Five Eyes’ chief warns of China stealing ‘intellectual property, trade secrets, and personal data’


The intelligence leaders of the “Five Eyes” alliance, consisting of the United States, the United Kingdom, Canada, Australia, and New Zealand, have come together to accuse China of posing a substantial global threat. In a joint statement made during the news program ’60 Minutes’ on CBS News, these officials alleged that China is systematically stealing intellectual property, trade secrets, and personal data globally.


US FBI Director Christopher Wray characterized this collective call as an unprecedented response to an equally unprecedented threat, highlighting the menace posed by China to global innovation. The accusations encompass a broad spectrum of sectors, ranging from quantum technology, robotics, and biotechnology to artificial intelligence.

“China has long targeted businesses with a web of techniques all at once: cyber intrusions, human intelligence operations, seemingly innocuous corporate investments, and transactions,” Wray stated, emphasizing that every facet of this approach had grown increasingly audacious and hazardous.

In response, Chinese government spokesperson Liu Pengyu affirmed China’s commitment to intellectual property protection, rejecting what they deemed “groundless allegations and smears.”

The issue of intellectual property theft has long strained US-China relations, but this is the first time that the Five Eyes alliance has collectively voiced its concerns about China’s actions.

Mike Burgess, the Australian Security Intelligence Organisation’s director-general, accused the Chinese government of “the most sustained, scaled, and sophisticated theft of intellectual property and expertise in human history.” He highlighted a recent incident in which a Chinese plot to infiltrate an Australian research institution was uncovered, involving the placement of an academic to steal secrets.
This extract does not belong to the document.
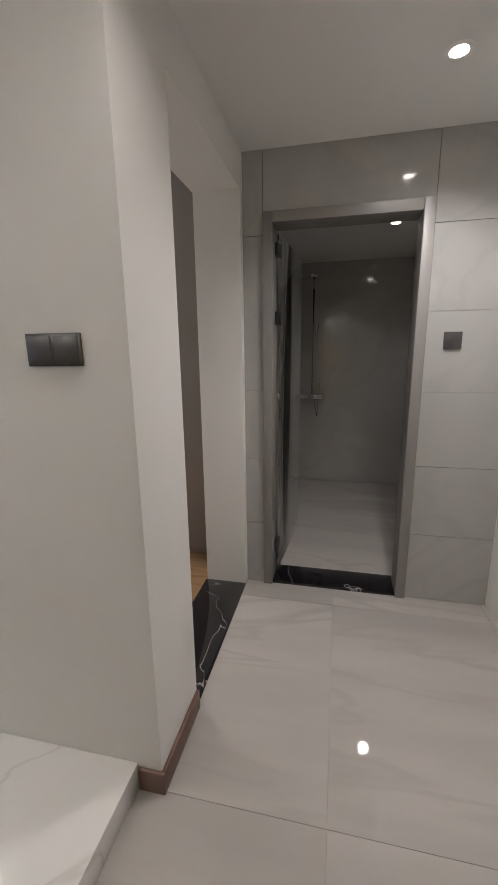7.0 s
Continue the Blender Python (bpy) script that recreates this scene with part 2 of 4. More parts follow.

The recent statement by the Five Eyes group follows their earlier warning in May regarding a widespread Chinese spy operation targeting critical infrastructure and various other sectors, which China dismissed as a “collective disinformation campaign.”

Wray emphasized that China’s hacking program, combined with physical espionage and the theft of trade secrets, gave China unprecedented power. He called for private industry and academia to collaborate to counter these threats, focusing on the risks associated with artificial intelligence tools.
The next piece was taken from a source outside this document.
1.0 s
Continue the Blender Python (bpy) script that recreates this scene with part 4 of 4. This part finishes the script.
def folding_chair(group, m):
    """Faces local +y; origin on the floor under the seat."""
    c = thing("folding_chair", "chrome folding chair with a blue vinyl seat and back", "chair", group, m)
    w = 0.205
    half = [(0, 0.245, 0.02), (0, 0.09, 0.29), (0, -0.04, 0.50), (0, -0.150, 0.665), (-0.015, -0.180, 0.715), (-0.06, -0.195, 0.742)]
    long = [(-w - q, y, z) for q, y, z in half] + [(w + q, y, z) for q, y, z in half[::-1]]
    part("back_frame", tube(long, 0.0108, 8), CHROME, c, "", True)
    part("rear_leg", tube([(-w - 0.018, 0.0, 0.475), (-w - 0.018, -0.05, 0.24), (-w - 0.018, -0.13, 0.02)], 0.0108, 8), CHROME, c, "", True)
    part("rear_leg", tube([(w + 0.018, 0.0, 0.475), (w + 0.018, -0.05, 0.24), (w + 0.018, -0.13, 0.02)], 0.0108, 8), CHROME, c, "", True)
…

“We worry about AI as an amplifier for all sorts of misconduct,” Wray said, asserting that China outpaced all other nations in terms of stealing personal and corporate data by orders of magnitude.

“The challenge lies in the combination of all these tools being deployed simultaneously at an unprecedented scale,” he added, emphasizing the potential for AI to amplify the effectiveness of China’s extensive hacking program.